Learning robust perceptive locomotion for quadrupedal robots in the wild
Takahiro Miki, Joonho Lee, Jemin Hwangbo, Lorenz Wellhausen, Vladlen Koltun, Marco Hutter
TL;DR
This work tackles the challenge of robust locomotion for quadrupeds in the wild by integrating exteroceptive perception with proprioception through an attention-based recurrent encoder. The controller is trained via a privileged learning framework (teacher-student) in simulation and deployed zero-shot on real robots using a robot-centric elevation map, enabling fast, obstacle-aware locomotion even when perception is noisy or incomplete. It achieves superior speed and obstacle handling compared to proprioceptive baselines and demonstrates zero-falls across diverse terrains, including a lengthy Alps hike and DARPA Subterranean Challenge scenarios. The approach offers a general framework for robust, sensor-fused legged locomotion with practical implications for autonomous exploration in harsh environments.
Abstract
Legged robots that can operate autonomously in remote and hazardous environments will greatly increase opportunities for exploration into under-explored areas. Exteroceptive perception is crucial for fast and energy-efficient locomotion: perceiving the terrain before making contact with it enables planning and adaptation of the gait ahead of time to maintain speed and stability. However, utilizing exteroceptive perception robustly for locomotion has remained a grand challenge in robotics.
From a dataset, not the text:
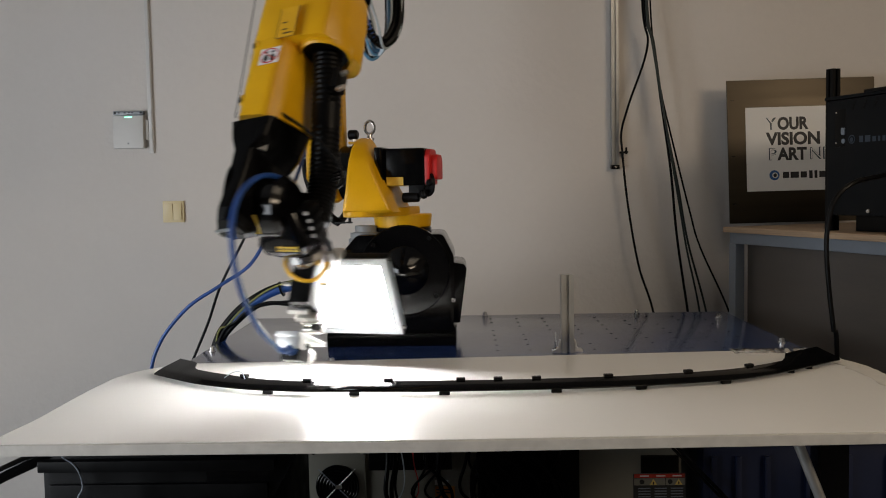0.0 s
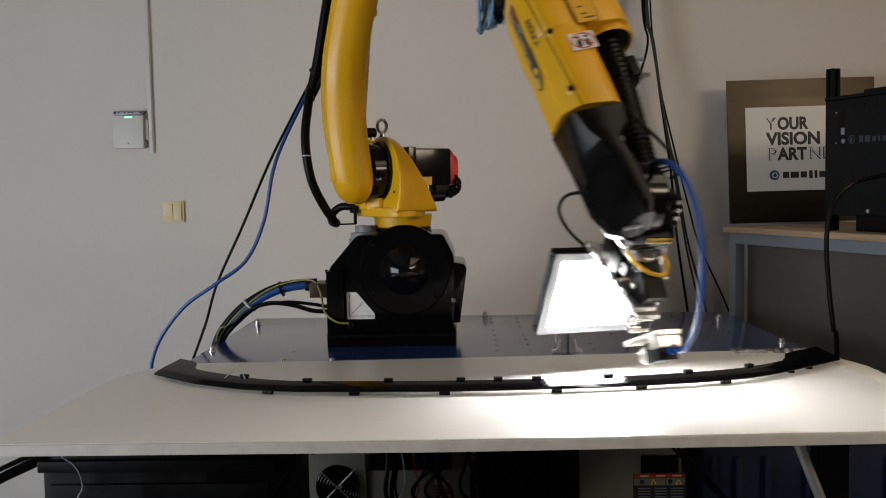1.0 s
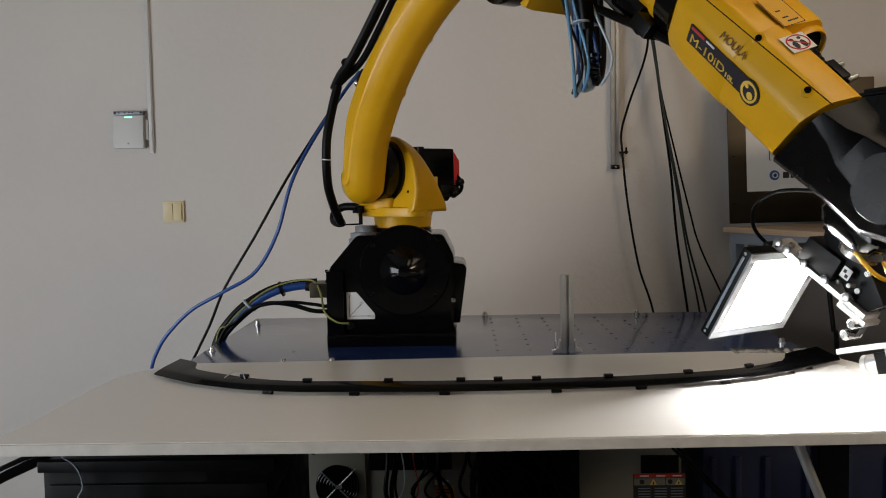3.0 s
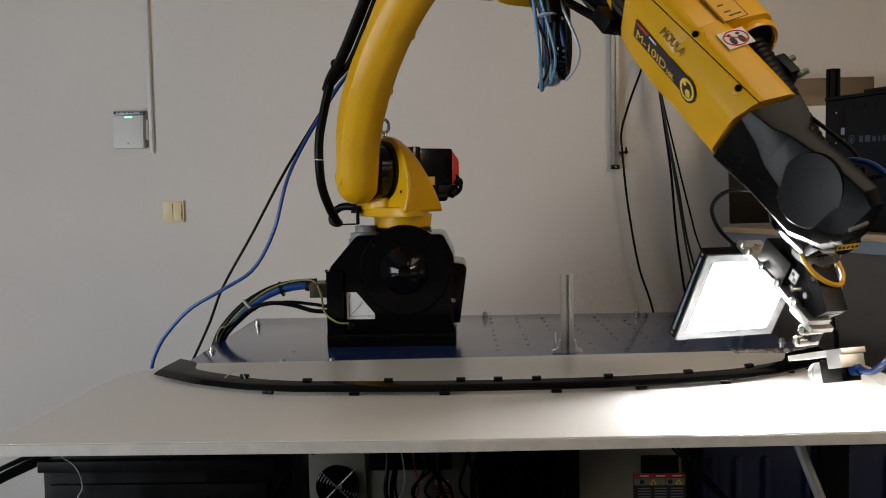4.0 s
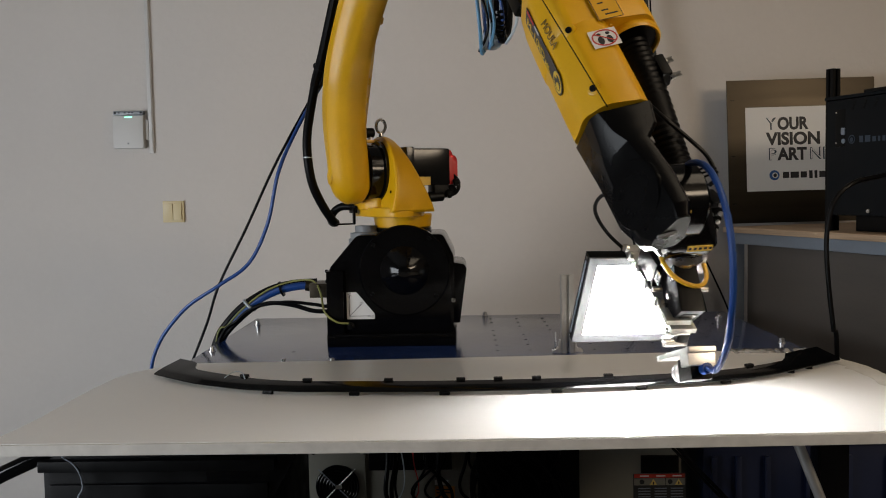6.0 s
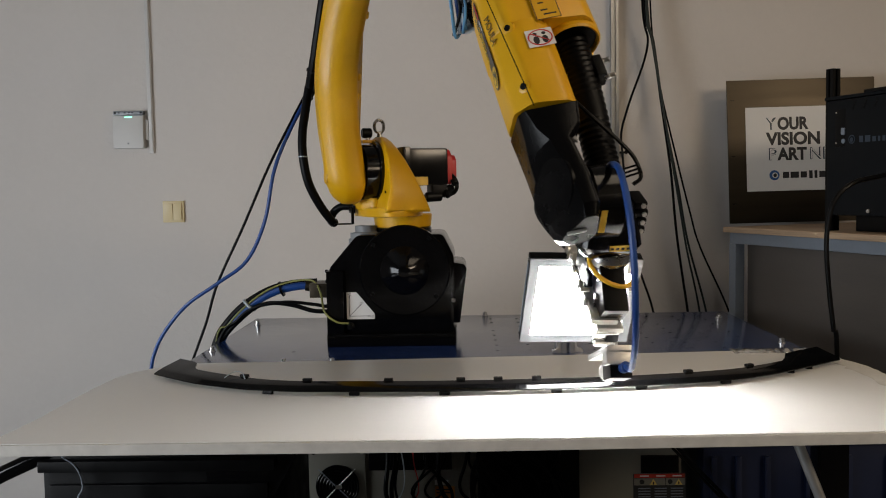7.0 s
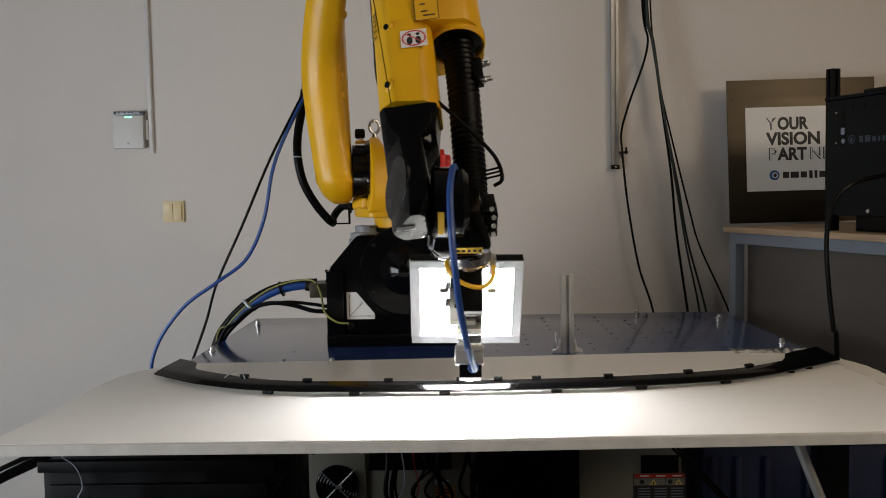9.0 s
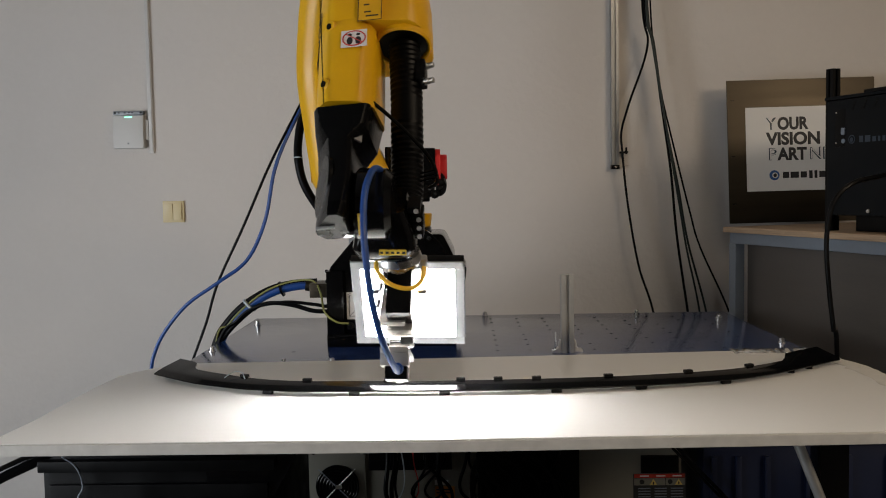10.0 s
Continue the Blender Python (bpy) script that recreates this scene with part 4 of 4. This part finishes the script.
def inspection_head():
    """Local origin in the middle of the lit face, which looks along -y; z up the face."""
    t = thing("inspection_head", "camera and square light panel mounted on the robot wrist", "inspection tool")
    w, h, iw, ih = 0.1060, 0.0960, 0.0880, 0.0795
    p = part("light_panel", add_box(B(), (0, 0.0145, 0), (2 * w, 0.021, 2 * h), 0.0015), black_plastic, t, "flat square light panel in a metal frame")
    for c, s in (((0, 0.002, (h + ih) / 2), (2 * w, 0.004, h - ih)), ((0, 0.002, -(h + ih) / 2), (2 * w, 0.004, h - ih)), (((w + iw) / 2, 0.002, 0), (w - iw, 0.004, 2 * ih)), ((-(w + iw) / 2, 0.002, 0), (w - iw, 0.004, 2 * ih))):
        part("frame_bar", add_box(B(), c, s, 0.0006), frosted, p, "pale metal frame bar")
    part("diffuser", add_box(B(), (0, 0.0028, 0), (2 * iw, 0.002, 2 * ih)), lit_panel, p, "brightly lit white diffuser")
    for x in (-w - 0.0005, w + 0.0005):
        part("side_groove", add_box(B(), (x, 0.015, 0), (0.002, 0.005, 2 * h - 0.03), 0.0004), grey_frame, p)
        for z in (-h + 0.008, h - 0.008):
            part("screw", add_cyl(B(), (x - 0.001, 0.015, z), (x + 0.001, 0.015, z), 0.003, 10), steel, p)
    part("rear_clamp", add_box(B(), (-0.01, 0.032, 0.06), (0.05, 0.014, 0.07), 0.003), black_plastic, t)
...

Snow, vegetation, and water visually appear as obstacles on which the robot cannot step~-- or are missing altogether due to high reflectance. Additionally, depth perception can degrade due to difficult lighting, dust, fog, reflective or transparent surfaces, sensor occlusion, and more. For this reason, the most robust and general solutions to legged locomotion to date rely solely on proprioception. This severely limits locomotion speed, because the robot has to physically feel out the terrain before adapting its gait accordingly. Here we present a robust and general solution to integrating exteroceptive and proprioceptive perception for legged locomotion. We leverage an attention-based recurrent encoder that integrates proprioceptive and exteroceptive input. The encoder is trained end-to-end and learns to seamlessly combine the different perception modalities without resorting to heuristics. The result is a legged locomotion controller with high robustness and speed. The controller was tested in a variety of challenging natural and urban environments over multiple seasons and completed an hour-long hike in the Alps in the time recommended for human hikers.